While benchmarking the Ars Technica Hot Rod server build tonight, I decided to empirically demonstrate the effects of zfs set sync=disabled
on a dataset.
In technical terms, sync=disabled
tells ZFS “when an application requests that you sync()
before returning, lie to it.” If you don’t have applications explicitly calling sync(), this doesn’t result in any difference at all. If you do, it tremendously increases write performance… but, remember, it does so by lying to applications that specifically request that a set of data be safely committed to disk before they do anything else. TL;DR: don’t do this unless you’re absolutely sure you don’t give a crap about your applications’ data consistency safeguards!
In the below screenshot, we see ATTO Disk Benchmark run across a gigabit LAN to a Samba share on a RAIDz2 pool of eight Seagate Ironwolf 12TB disks. On the left: write cache is enabled (meaning, no sync()
calls).
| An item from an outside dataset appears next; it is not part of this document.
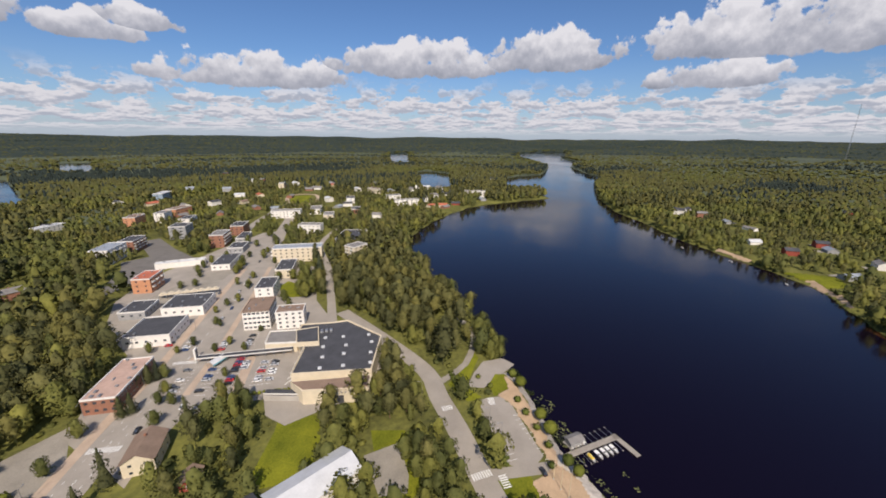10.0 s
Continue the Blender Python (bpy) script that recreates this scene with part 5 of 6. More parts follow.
# bays of the car parks
lots = tagged(new("parking_bays"), "white painted parking bay lines on asphalt", "road marking", kind="structure")
for ox, oy, n, st in ((154, 152, 11, 2.75), (155, 136.3, 9, 2.75), (142, 159, 9, 3.0), (138, 171, 9, 3.0), (178, 164, 6, 2.75)):
    c, s = math.cos(radians(G + 180)), math.sin(radians(G + 180))
    stripe_set(lots, "bay_line", [(ox + c * (k * st - st / 2), oy + 1.5 + s * (k * st - st / 2), G - 90) for k in range(n)], 5.0 if oy != 136.3 else 10, 0.14, 0.06)
stripe_set(lots, "bay_line", [(141 - 2.4 * k, 15 - 1.55 * k, -58) for k in range(9)], 4.6, 0.13, 0.105)
stripe_set(lots, "bay_line", [(148 - 2.4 * k, 2.5 - 1.55 * k, -58) for k in range(10)], 4.6, 0.13, 0.105)
stripe_set(lots, "bay_line", [(-149 - 1.9 * k, -99 - 2.0 * k, -40) for k in range(6)], 5.0, 0.16, 0.08)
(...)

In the center: write cache is disabled (meaning, a sync()
call after each block written). On the right: write cache is disabled, but zfs set sync=disabled
has been set on the underlying dataset.
The effect is clear and obvious: zfs set sync=disabled
lies to applications that request sync()
calls, resulting in the exact same performance as if they’d never called sync()
at all.
Now you need to do the same test with and without and fast NVMe zil cache. The ZIL is a cache designed to how these write requests from quickly when requested while the write continues to happen in the background.
You should find that the slowdown from leaving sync enabled is greatly reduced.
It would be interesting to see the same benchmark with a ZIL device, to see if it can be as good (or better) than sync=disabled. ATTO may not be the best tool for it, as it is a pretty short benchmark.